There is good news and bad news in the global tier-one telco business. Between 2009 and 2015, most telcos, perhaps as many as two thirds, experienced revenue growth. The bad news is that up to a third of tier-one telcos saw negative revenue growth, especially in Europe.
The issue is “why?” that pattern exists. One line of thinking is that continent-specific factors are at work (market fragmentation, heavy regulation, wholesale policies, lack of incentives for investment to create new products). Another line of thinking is that, as a “mature market,” Europe points to inevitable revenue erosion in all legacy services (fixed voice, mobile voice and data), as well as modest returns from relatively-new services such as internet access.
We will know a bit more over the next decade, if revenue growth begins to “go negative” across a broader set of geographies or countries. Asia, which now drives most of the global growth, has one singular advantage: lots of people to convert as customers of new internet access services. That also applies for Africa. Those two continents will be, on the whole, the last to see any revenue pressures from market maturation.
Those trends might help explain why AT&T proposes to buy Time Warner, and 21st Century Fox wants to acquire the remainder of satellite broadcaster Sky that it does not already own, or why Verizon seems determined to establish itself as the default buy for advertisers who want a choice from Google or Facebook venues.
It might also be fair to again ask why firms such as Comcast choose to buy assets such as NBCUniversal.
The traditional arguments for blending distribution and content assets in the cable TV business had to do with revenue growth more than synergy within the ecosystem (we used to call this “vertical integration”). In part, the revenue growth would come from scale; in part from the ability to create new products; in part from diversification (the distribution business was mature, both in terms of products and regulations on additional growth).
Ownership of complementary assets arguably is useful, but programming rules prevent a distribution entity from restricting sale of its programming assets to rival distributors, or applying non-standard rates when the distribution entity buys content from the programming entity.
When Comcast bought NBCUniversal, in 2009, it was a revenue growth play. Comcast in 2004 had tried to buy Disney, for the same reasons.

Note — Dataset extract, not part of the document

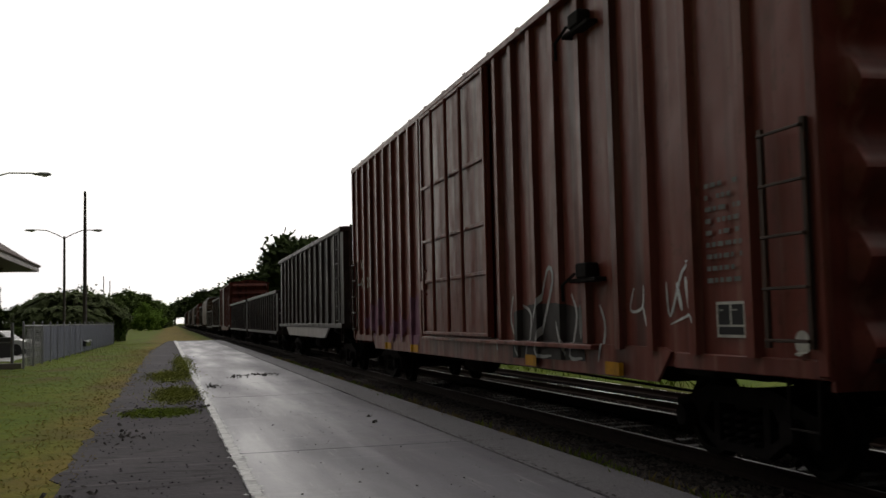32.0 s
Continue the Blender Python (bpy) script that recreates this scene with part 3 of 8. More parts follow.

As we near 2017, a newer set of justifications exist. One way of describing Comcast’s transformation from “content distributor” to “content owner,” in substantial part, is the notion that doing so allows Comcast to benefit from at least some of the content it delivers over its distribution networks. In other words, Comcast benefits from the revenues generated by the content assets used by customers of its access networks.
That, in a sense, also underlies Verizon’s attempt to fashion a major role for itself in internet--and especially mobile--advertising. As would other access providers, Verizon gains from customer use of applications enabled by its access operations.
To be sure, diversification of revenue sources is seen as valuable. Access and content or app providers are in distinct industries, so multiple roles provides some protection from sector downturns. Beyond that, the content and apps businesses are growing, while core telecom access products are mature and declining.